**Data provided:**
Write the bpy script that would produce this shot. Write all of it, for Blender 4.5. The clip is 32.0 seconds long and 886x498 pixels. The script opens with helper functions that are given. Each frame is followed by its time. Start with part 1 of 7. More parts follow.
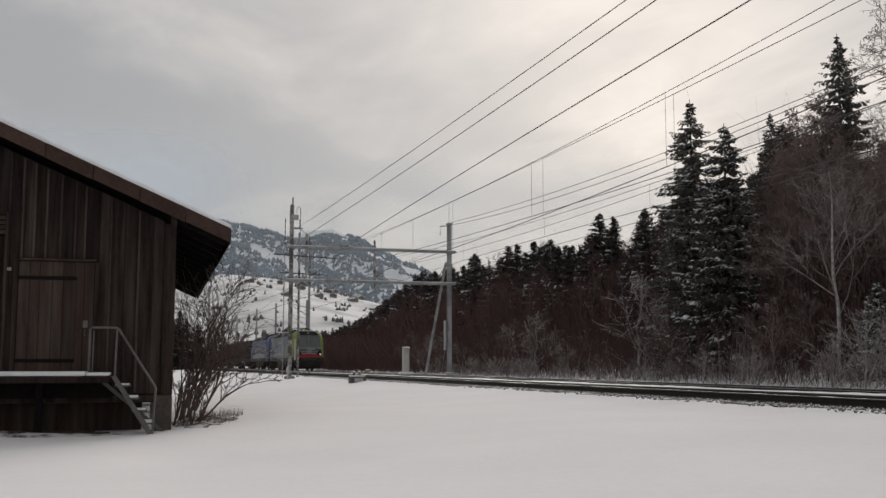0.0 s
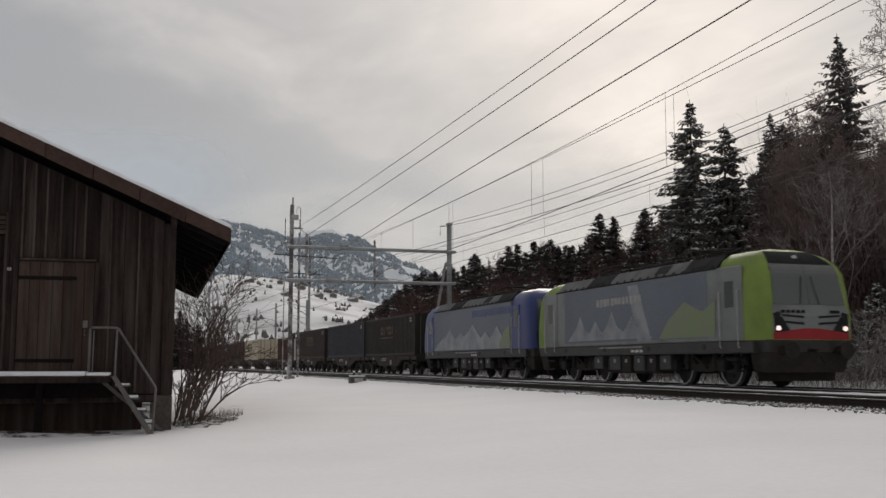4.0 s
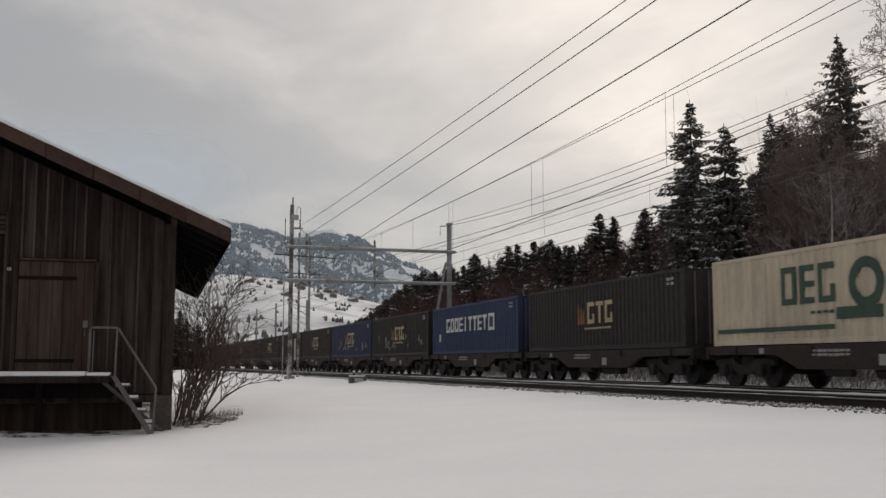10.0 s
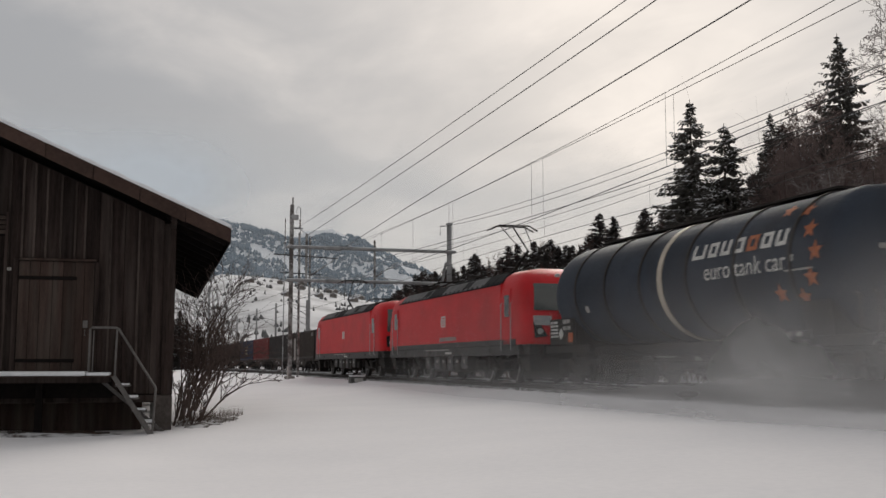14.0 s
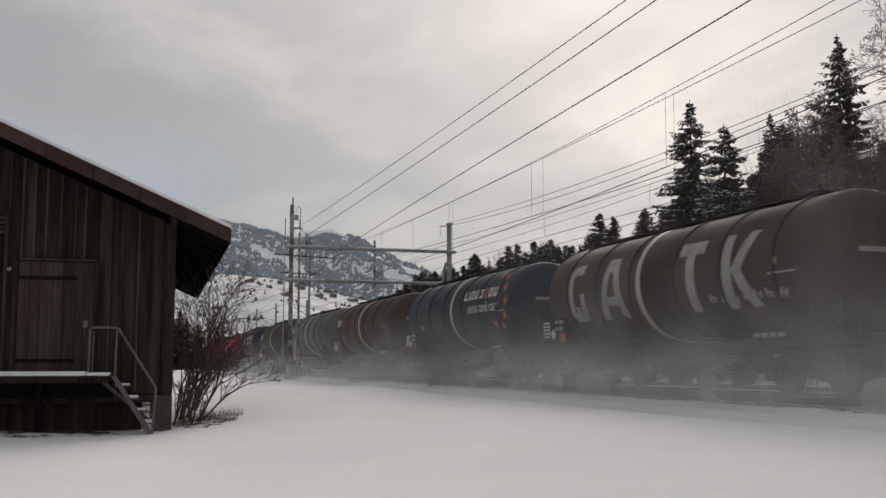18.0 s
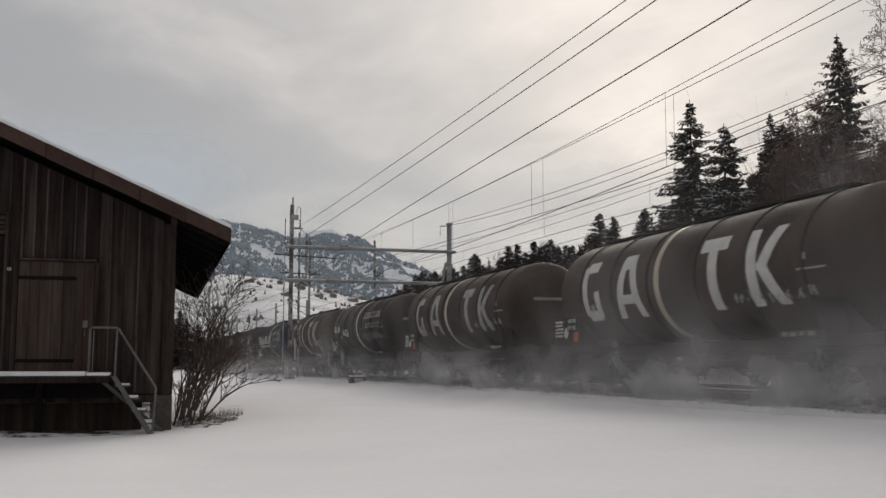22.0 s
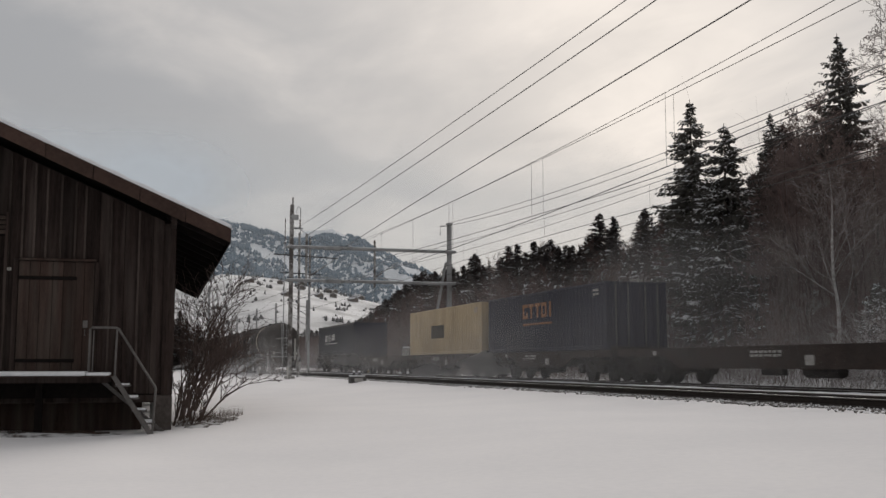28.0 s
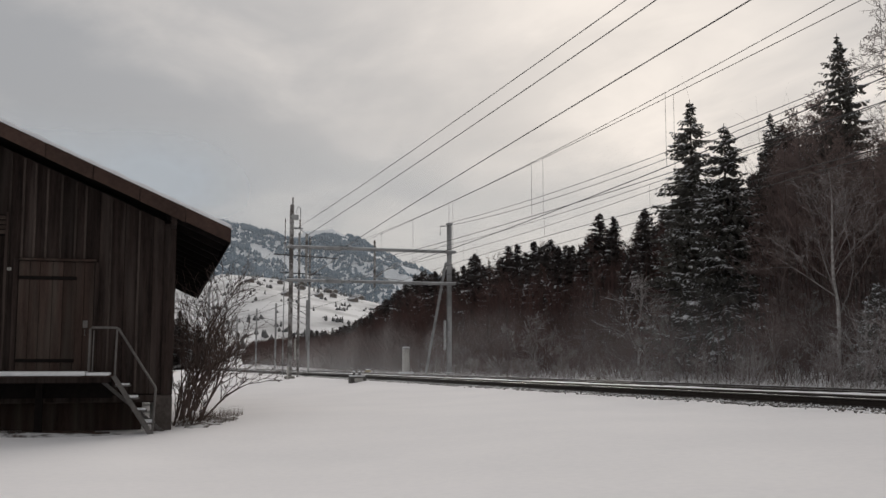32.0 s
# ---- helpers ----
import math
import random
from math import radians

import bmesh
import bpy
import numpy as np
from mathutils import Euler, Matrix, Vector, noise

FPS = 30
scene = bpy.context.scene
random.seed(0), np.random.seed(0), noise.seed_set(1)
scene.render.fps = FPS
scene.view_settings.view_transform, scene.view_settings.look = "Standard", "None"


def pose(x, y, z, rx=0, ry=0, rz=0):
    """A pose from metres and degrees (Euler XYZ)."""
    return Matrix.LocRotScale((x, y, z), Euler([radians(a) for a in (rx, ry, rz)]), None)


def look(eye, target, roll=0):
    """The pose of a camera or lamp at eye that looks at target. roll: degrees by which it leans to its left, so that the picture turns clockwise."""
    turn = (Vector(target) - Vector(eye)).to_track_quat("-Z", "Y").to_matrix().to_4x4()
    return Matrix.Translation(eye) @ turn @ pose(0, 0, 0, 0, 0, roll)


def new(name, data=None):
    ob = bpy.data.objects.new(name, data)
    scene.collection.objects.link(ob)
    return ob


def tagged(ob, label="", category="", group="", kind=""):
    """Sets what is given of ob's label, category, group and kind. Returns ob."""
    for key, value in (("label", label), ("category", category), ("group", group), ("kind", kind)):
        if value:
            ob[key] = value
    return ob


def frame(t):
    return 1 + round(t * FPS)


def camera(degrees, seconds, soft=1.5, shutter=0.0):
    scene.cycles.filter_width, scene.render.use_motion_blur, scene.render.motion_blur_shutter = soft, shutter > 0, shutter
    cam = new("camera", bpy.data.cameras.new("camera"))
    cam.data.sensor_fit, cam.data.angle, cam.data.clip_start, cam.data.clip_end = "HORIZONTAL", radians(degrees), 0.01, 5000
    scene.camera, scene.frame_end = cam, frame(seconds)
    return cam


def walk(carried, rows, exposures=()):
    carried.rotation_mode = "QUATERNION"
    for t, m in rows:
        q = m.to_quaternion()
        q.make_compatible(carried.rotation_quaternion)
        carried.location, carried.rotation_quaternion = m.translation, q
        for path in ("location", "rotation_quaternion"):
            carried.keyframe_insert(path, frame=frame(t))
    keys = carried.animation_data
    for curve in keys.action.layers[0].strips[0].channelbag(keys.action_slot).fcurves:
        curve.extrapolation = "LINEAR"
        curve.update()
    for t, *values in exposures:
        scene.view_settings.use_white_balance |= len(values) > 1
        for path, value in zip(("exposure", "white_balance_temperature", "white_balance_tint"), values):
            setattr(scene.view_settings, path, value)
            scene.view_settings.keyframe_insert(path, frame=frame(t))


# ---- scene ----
# The track runs along y, away from the camera; x is to the right across it; z = 0 is the top of the rails.
EYE = (0.0, 0.0, 0.65)
YAW, PITCH = 17.60, 6.29
cam = camera(46.0, 32.0, soft=1.5, shutter=0.15)
_y, _p = radians(YAW), radians(PITCH)
AIM = (EYE[0] + math.sin(_y) * math.cos(_p), EYE[1] + math.cos(_y) * math.cos(_p), EYE[2] + math.sin(_p))
walk(cam, [(0.0, look(EYE, AIM)), (32.0, look(EYE, AIM))], exposures=[(0.0, 0.02), (24.5, 0.02), (28.0, -0.02), (32.0, -0.02)])

XN, XF = 14.42, 18.30          # centre lines of the near and the far track
V1, V2 = 19.02, 21.10          # speeds of the two trains, metres a second

# ---- sky and sun ----
world = bpy.data.worlds.new("overcast_sky")
scene.world = world
world.use_nodes = True
SUN_EL, SUN_AZ = radians(21), radians(29)   # azimuth clockwise from +y
SUN_WAY = (math.sin(SUN_AZ) * math.cos(SUN_EL), math.cos(SUN_AZ) * math.cos(SUN_EL), math.sin(SUN_EL))


def build_sky():
    nt = world.node_tree
    N, L = nt.nodes, nt.links
    N.clear()

    def math_node(op, a, b=None, clamp=False):
        n = N.new("ShaderNodeMath")
        n.operation, n.use_clamp = op, clamp
        for i, v in enumerate((a, b)):
            if v is None:
                continue
            if isinstance(v, (int, float)):
                n.inputs[i].default_value = v
            else:
                L.new(v, n.inputs[i])
        return n.outputs[0]

    def mix(f, a, b):
        n = N.new("ShaderNodeMix")
        n.data_type = "RGBA"
        for i, v in ((0, f), (6, a), (7, b)):
            if isinstance(v, (int, float)):
                n.inputs[i].default_value = v
            elif isinstance(v, tuple):
                n.inputs[i].default_value = (*v, 1)
            else:
                L.new(v, n.inputs[i])
        return n.outputs[2]

    tc = N.new("ShaderNodeTexCoord")
    sky = N.new("ShaderNodeTexSky")
    sky.sky_type, sky.sun_disc = "NISHITA", False
    sky.sun_elevation, sky.sun_rotation = SUN_EL, SUN_AZ
    sep = N.new("ShaderNodeSeparateXYZ")
    L.new(tc.outputs["Generated"], sep.inputs[0])
    # the cloud layer as a flat sheet seen from below
    up = math_node("MAXIMUM", sep.outputs[2], 0.0)
    inv = math_node("DIVIDE", 1.0, math_node("ADD", up, 0.16))
    comb = N.new("ShaderNodeCombineXYZ")
    L.new(math_node("MULTIPLY", sep.outputs[0], inv), comb.inputs[0])
    L.new(math_node("MULTIPLY", sep.outputs[1], inv), comb.inputs[1])

    def clouds(scale, detail, rough, dist, off):
        mp = N.new("ShaderNodeMapping")
        mp.inputs["Location"].default_value = off
        mp.inputs["Scale"].default_value = (1.0, 0.62, 1.0)
        L.new(comb.outputs[0], mp.inputs[0])
        n = N.new("ShaderNodeTexNoise")
        n.inputs["Scale"].default_value = scale
        n.inputs["Detail"].default_value = detail
        n.inputs["Roughness"].default_value = rough
        n.inputs["Distortion"].default_value = dist
        L.new(mp.outputs[0], n.inputs[0])
        return n.outputs[0]

    # brightness towards the veiled sun
    dot = N.new("ShaderNodeVectorMath")
    dot.operation = "DOT_PRODUCT"
    nrm = N.new("ShaderNodeVectorMath")
    nrm.operation = "NORMALIZE"
    L.new(tc.outputs["Generated"], nrm.inputs[0])
    L.new(nrm.outputs[0], dot.inputs[0])
    dot.inputs[1].default_value = SUN_WAY
    face = math_node("ADD", math_node("MULTIPLY", dot.outputs["Value"], 0.5), 0.5)      # 0 away from the sun, 1 at it
    glow = math_node("POWER", face, 58.0)
    big = clouds(0.62, 3.0, 0.45, 0.3, (1.75, 0.35, 0.0))
    fine = clouds(2.4, 6.0, 0.55, 0.4, (4.0, 1.0, 2.0))
    shape = math_node("ADD", math_node("MULTIPLY", big, 0.62), math_node("MULTIPLY", fine, 0.38))
    ramp = N.new("ShaderNodeMapRange")
    ramp.interpolation_type = "SMOOTHSTEP"
    ramp.inputs["From Min"].default_value, ramp.inputs["From Max"].default_value = 0.40, 0.62
    L.new(shape, ramp.inputs[0])
    lift = math_node("ADD", math_node("MULTIPLY", ramp.outputs[0], 0.50), math_node("MULTIPLY", glow, 0.86), True)
    patch = N.new("ShaderNodeMapRange")       # thicker and thinner places in the bright part
    for i, q in enumerate((0.41, 0.59, 0.70, 1.0)):
        patch.inputs[1 + i].default_value = q
    L.new(clouds(2.4, 5.0, 0.5, 0.6, (7.0, 3.0, 0.0)), patch.inputs[0])
    lift = math_node("MULTIPLY", lift, patch.outputs[0])
    lift = math_node("MULTIPLY", lift, math_node("ADD", 0.38, math_node("MULTIPLY", math_node("MINIMUM", math_node("MULTIPLY", up, 4.0), 1.0), 0.62)))
    tone = mix(lift, (0.376, 0.377, 0.386), (0.965, 0.885, 0.815))
    # paler band of thin cloud low down
    low = math_node("POWER", math_node("SUBTRACT", 1.0, math_node("MINIMUM", math_node("MULTIPLY", up, 5.0), 1.0)), 1.5)
    tone = mix(math_node("MULTIPLY", math_node("MULTIPLY", low, 0.15), math_node("POWER", face, 5.0)), tone, (0.54, 0.52, 0.50))
    level = math_node("ADD", 0.93, math_node("MULTIPLY", math_node("POWER", face, 1.5), 0.10))
    bg1 = N.new("ShaderNodeBackground")
    L.new(tone, bg1.inputs[0])
    L.new(level, bg1.inputs[1])
    bg2 = N.new("ShaderNodeBackground")
    L.new(sky.outputs[0], bg2.inputs[0])
    bg2.inputs[1].default_value = 0.07
    ms = N.new("ShaderNodeMixShader")
    ms.inputs[0].default_value = 0.94
    L.new(bg2.outputs[0], ms.inputs[1])
    L.new(bg1.outputs[0], ms.inputs[2])
    out = N.new("ShaderNodeOutputWorld")
    L.new(ms.outputs[0], out.inputs[0])


build_sky()
sun = new("sun", bpy.data.lights.new("sun", "SUN"))
sun.data.energy, sun.data.angle, sun.data.color = 2.2, radians(26), (1.0, 0.93, 0.86)
sun.matrix_world = look((0, 0, 60), (-SUN_WAY[0], -SUN_WAY[1], 60 - SUN_WAY[2]))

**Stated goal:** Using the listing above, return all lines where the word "shutter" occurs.

**Response:**
def camera(degrees, seconds, soft=1.5, shutter=0.0):
    scene.cycles.filter_width, scene.render.use_motion_blur, scene.render.motion_blur_shutter = soft, shutter > 0, shutter
cam = camera(46.0, 32.0, soft=1.5, shutter=0.15)